Dubai Post 55: The Things You Don't Think About Abroad

As I was preparing to travel abroad, I made a checklist of what I would need and things to take care of.  This is standard for anyone who will be traveling and the list will include things such as: deodorant, ways to communicate back to the states, how to take money out etc...  However, there is always going to be a few things you forget about and do not come to fruition until you are overseas.

So far so good around the back. 
This happened to me the other day.  getting a haircut was on my to do list before I left. However, I did not even think about what would would happen two months in.  About a week or two ago I realized my hair was  starting to get long.  While the long hair would be no problem in college, I feel the need to look professional in the business world. This is especially the case since I started working in Dubai where everyone is dressed in thousand dollar suits on a daily basis (over-exaggeration but it seems this way).

I asked around but got the typical responses, "Oh just find a place", "Time Out Dubai will have some good recommendations" etc... I have come to learn it is not as easy to get sufficient answers simply by asking the locals for  recommendations.  (Samantha learned this when we asked where to go to breakfast and they told us Subway!)  Anyway, I saw a shop across the street from my building that said Gents Saloon so I figured, how bad could it be?

Didn't cut my ear off. 
As I sat down in the chair, everything appeared to be normal.  There was a mirror in front of me, they were playing pop music, there were hair cutting utensils on the desk and a bunch of dudes with tight shirts, groomed faces and gelled hair. The barber/hair dresser wrapped the apron around me and I began to tell him what I wanted...he hardly spoke English. Uh-Oh.

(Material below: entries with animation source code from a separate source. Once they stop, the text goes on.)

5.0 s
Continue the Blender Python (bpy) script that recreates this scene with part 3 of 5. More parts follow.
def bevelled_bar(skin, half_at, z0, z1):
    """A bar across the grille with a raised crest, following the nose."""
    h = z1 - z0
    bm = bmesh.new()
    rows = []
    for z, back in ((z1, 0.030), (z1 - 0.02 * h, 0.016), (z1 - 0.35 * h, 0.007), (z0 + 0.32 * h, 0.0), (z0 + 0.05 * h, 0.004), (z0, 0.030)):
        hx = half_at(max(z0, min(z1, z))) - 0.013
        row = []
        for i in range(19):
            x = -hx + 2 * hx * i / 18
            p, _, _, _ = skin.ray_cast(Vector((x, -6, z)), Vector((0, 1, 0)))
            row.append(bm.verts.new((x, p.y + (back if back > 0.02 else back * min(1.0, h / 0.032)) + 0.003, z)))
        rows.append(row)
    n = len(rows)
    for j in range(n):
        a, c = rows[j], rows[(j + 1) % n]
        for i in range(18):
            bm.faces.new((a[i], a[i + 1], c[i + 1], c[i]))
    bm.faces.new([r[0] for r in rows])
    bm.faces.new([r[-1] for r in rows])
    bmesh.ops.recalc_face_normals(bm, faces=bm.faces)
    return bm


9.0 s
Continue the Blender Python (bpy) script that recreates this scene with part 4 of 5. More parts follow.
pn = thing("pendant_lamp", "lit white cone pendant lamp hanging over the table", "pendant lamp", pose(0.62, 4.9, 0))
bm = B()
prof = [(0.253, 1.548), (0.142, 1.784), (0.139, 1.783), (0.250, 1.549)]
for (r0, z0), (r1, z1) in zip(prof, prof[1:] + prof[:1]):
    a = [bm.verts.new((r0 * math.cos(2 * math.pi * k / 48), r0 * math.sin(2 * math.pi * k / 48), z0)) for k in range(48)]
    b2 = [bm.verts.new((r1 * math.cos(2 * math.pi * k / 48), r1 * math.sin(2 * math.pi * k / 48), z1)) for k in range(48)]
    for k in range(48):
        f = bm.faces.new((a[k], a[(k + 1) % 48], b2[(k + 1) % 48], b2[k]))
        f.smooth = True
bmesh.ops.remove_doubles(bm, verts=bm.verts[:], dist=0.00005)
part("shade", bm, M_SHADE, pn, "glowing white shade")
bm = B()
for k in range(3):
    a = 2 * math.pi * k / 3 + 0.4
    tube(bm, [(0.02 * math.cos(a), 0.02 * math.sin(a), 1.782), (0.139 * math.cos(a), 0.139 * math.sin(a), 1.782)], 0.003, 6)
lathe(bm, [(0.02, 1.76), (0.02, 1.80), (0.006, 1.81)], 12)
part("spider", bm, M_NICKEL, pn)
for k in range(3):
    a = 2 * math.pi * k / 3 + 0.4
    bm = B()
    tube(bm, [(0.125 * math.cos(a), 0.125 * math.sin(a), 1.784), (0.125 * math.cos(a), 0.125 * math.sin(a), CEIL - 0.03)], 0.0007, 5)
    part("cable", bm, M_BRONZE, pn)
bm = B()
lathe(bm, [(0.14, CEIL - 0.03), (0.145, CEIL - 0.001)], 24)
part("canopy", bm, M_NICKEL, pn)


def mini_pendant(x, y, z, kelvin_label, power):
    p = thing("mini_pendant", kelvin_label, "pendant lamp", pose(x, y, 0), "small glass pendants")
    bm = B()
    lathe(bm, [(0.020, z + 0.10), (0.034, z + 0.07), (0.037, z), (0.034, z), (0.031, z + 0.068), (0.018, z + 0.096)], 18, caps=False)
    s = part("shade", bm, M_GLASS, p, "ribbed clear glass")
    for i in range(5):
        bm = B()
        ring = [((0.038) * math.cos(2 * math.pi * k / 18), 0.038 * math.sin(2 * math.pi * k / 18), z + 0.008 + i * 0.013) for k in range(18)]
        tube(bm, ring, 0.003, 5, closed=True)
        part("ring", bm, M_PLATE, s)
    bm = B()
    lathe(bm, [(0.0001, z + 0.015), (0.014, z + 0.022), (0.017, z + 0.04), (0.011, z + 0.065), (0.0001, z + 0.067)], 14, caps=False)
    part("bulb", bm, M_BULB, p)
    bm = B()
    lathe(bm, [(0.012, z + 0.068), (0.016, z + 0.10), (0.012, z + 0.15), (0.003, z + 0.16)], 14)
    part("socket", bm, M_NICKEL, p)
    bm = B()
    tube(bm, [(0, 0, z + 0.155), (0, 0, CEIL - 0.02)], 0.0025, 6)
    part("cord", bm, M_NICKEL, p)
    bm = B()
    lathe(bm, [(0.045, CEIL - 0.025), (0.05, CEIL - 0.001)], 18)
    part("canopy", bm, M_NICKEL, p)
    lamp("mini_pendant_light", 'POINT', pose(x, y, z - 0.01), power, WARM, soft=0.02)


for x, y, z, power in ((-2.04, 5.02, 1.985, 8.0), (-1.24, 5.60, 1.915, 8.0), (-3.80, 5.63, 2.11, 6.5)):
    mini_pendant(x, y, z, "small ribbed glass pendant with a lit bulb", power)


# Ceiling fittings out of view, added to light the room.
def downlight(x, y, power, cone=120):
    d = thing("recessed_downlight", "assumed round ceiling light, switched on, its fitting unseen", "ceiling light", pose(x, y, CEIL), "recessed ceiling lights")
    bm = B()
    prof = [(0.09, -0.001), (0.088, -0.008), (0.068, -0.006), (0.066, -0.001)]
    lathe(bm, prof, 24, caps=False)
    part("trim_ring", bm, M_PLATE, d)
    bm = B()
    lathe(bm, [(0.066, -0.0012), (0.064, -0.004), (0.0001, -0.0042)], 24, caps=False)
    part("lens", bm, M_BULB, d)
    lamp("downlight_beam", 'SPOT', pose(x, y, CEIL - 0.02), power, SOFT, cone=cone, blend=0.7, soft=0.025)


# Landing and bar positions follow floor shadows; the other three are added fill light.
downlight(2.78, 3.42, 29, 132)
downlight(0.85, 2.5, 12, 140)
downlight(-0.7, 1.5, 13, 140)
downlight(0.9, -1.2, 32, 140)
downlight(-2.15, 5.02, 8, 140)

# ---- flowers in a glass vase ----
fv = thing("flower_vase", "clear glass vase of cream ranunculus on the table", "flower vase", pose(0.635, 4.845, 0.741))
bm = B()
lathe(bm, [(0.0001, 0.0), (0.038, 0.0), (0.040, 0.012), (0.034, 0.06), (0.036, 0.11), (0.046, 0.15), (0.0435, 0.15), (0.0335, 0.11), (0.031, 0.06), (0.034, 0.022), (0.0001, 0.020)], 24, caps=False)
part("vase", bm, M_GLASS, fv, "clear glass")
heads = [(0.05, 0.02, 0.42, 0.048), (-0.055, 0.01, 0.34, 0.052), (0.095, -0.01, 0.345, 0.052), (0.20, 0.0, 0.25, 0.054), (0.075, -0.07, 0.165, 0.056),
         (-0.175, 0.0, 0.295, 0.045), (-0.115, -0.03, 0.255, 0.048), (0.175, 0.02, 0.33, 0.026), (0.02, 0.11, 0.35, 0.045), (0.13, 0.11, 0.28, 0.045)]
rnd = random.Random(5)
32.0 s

After failing to communicate with each other I waved my hands giving him the signal to just go.  I figured this would turn out to be interesting.  Instead, the guy was a magician with scissors. I felt like I was in that scene of Edward Scissorhands where he whips up all sorts of incredible hair styles for the ladies of the town.  I had never seen a barber work so fast with a pair of clips and actually know what he was doing.  He did every so often stop and try to sell me shampoo or hair gel but I did not care.  Although he could not speak English I thought it was one of the best hair cuts I had gotten in a long time.

Lesson: To those who travel abroad, do no worry about leaving items off your to-do list.  People live and get by in foreign countries and you will too.

Some of my American barbers should take note.